Pope Francis believes that Catholics need to shake themselves out of their complacency and stop simply adhering to ritual and tradition: “‘I’m satisfied; I lack nothing. I have everything. I’m assured of my place and this life and the next, since I go to Mass every Sunday. I’m a good Christian.’ But walking down the street, I pass others, who lack shelter, food, proper clothing and I look the other way so that I will not need to see them.”

St Pope John Paul II had already said in 1987 how Catholics commit a social sin “through secret complicity or indifference; of those who take refuge in the supposed impossibility of changing the world”.

For many years, the Catholic Church had restricted itself to teaching about morality in the private life of individuals and stayed away from promoting public morality. It would have meant criticising the British imperial set-up in Malta with which it had reached an accommodation. It only entered the political fray whenever it felt in danger of losing its privileged position.

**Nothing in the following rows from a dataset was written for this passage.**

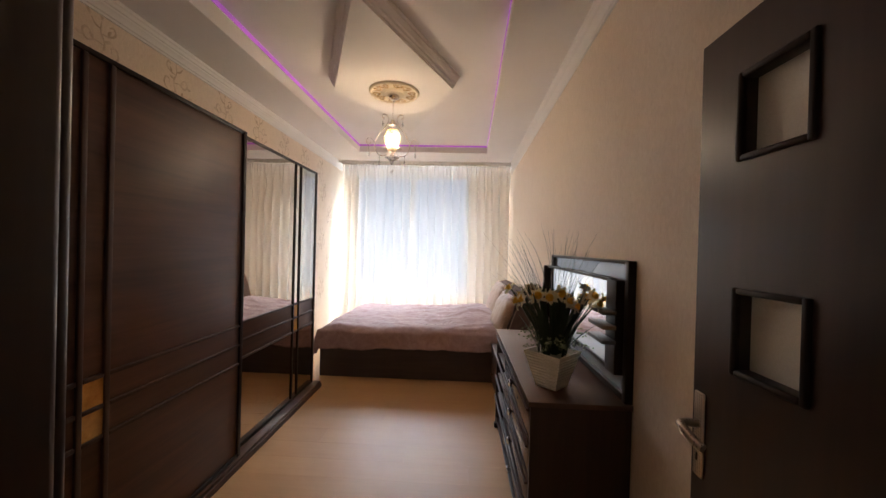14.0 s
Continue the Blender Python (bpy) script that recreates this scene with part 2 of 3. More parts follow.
def leafy(name, dark, light, scale=30, thin=0.0):
    m, nt, b = shader(name, dark, 0.5, 0, 0.4)
    info = nt.nodes.new("ShaderNodeNewGeometry")
    c = mix(nt, ramp(nt, noise_node(nt, coords(nt, (1, 1, 0.3)), scale, 4), ((0.3, dark), (0.7, light))), ramp(nt, info.outputs["Random Per Island"], ((0.0, dark), (1.0, light))), 0.5)
    nt.links.new(c, b.inputs["Base Color"])
    if thin:
        t, mx = nt.nodes.new("ShaderNodeBsdfTranslucent"), nt.nodes.new("ShaderNodeMixShader")
        mx.inputs[0].default_value = thin
        nt.links.new(c, t.inputs["Color"])
        nt.links.new(b.outputs[0], mx.inputs[1])
        nt.links.new(t.outputs[0], mx.inputs[2])
        nt.links.new(mx.outputs[0], nt.nodes["Material Output"].inputs["Surface"])
    return m


LEAF = leafy("deep_green_leaf", (0.012, 0.030, 0.012), (0.035, 0.070, 0.026))
GRASS = leafy("thin_grass_blade", (0.012, 0.018, 0.010), (0.045, 0.052, 0.026))
SPRIG = leafy("pale_green_sprig", (0.10, 0.15, 0.06), (0.36, 0.38, 0.22))
PETAL = leafy("cream_yellow_petal", (0.93, 0.84, 0.50), (0.97, 0.95, 0.84), 40, 0.4)
TRUMPET = leafy("orange_yellow_trumpet", (0.86, 0.50, 0.04), (0.95, 0.68, 0.12), 40, 0.3)


# ---- building helpers ----
def slab(x0, x1, y0, y1, z0, z1, bev=0.0, seg=2):
    bm = bmesh.new()
    bmesh.ops.create_cube(bm, size=1)
    for w in bm.verts:
        w.co = Vector(((x0 + x1) / 2 + w.co.x * (x1 - x0), (y0 + y1) / 2 + w.co.y * (y1 - y0), (z0 + z1) / 2 + w.co.z * (z1 - z0)))
    if bev:
        bmesh.ops.bevel(bm, geom=list(bm.edges), offset=bev, segments=seg, profile=0.5, affect="EDGES")
    return bm


def join(*bms):
    out = bms[0]
    for other in bms[1:]:
        me = bpy.data.meshes.new("join")
        other.to_mesh(me)
        out.from_mesh(me)
        bpy.data.meshes.remove(me)
        other.free()
    return out


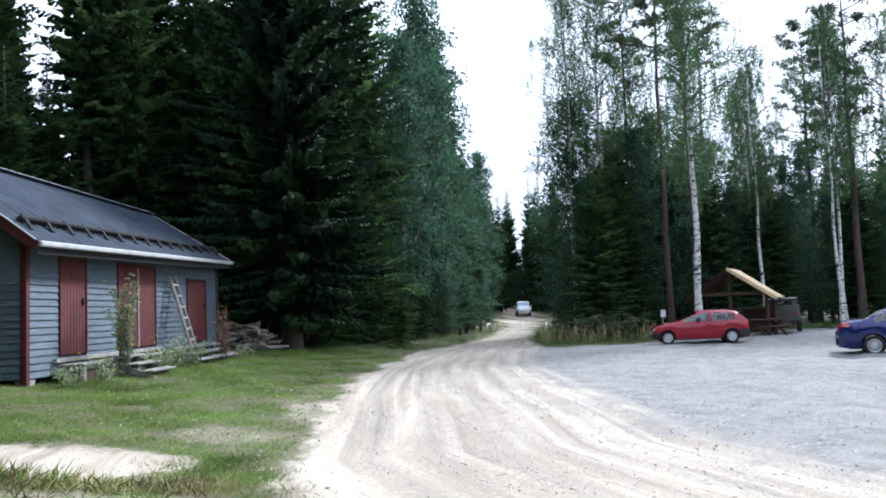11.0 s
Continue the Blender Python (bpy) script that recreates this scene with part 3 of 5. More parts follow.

Writing in ‘Oikonomia’ eight years ago, Joseph Ellul observed how the “issues (divorce, civil rights and marriage equality for LGBT and IVF) have brought to light a lack of preparedness on the part of both hierarchy and clergy for the onslaught that has taken place”.

Ellul believes that the Church can help construct a more humane Maltese society by listening “to the cries of anguish which betray a sense of the meaninglessness that lies at the heart of humanity today”.

In its document ‘One Church, One Journey’ (2020 – 2024), the Maltese Church charts a renewal process addressing “the way many people take for granted ‘collective’ practices like tax evasion, graft and ‘omertà’ or how often they instinctively knit their social fabric through ‘friends of friends’, amoral familism, ‘pjaċiri’… shows the gap between where we are and the Catholic ethos grounded in the common good, solidarity, the preferential option for the poor or even a basic civic sense…”

The Maltese Catholic Church seems to have finally found a meaningful role for itself which is also good for our society but is it in a position to deliver?

Evarist Bartolo is a former Labour foreign and education minister.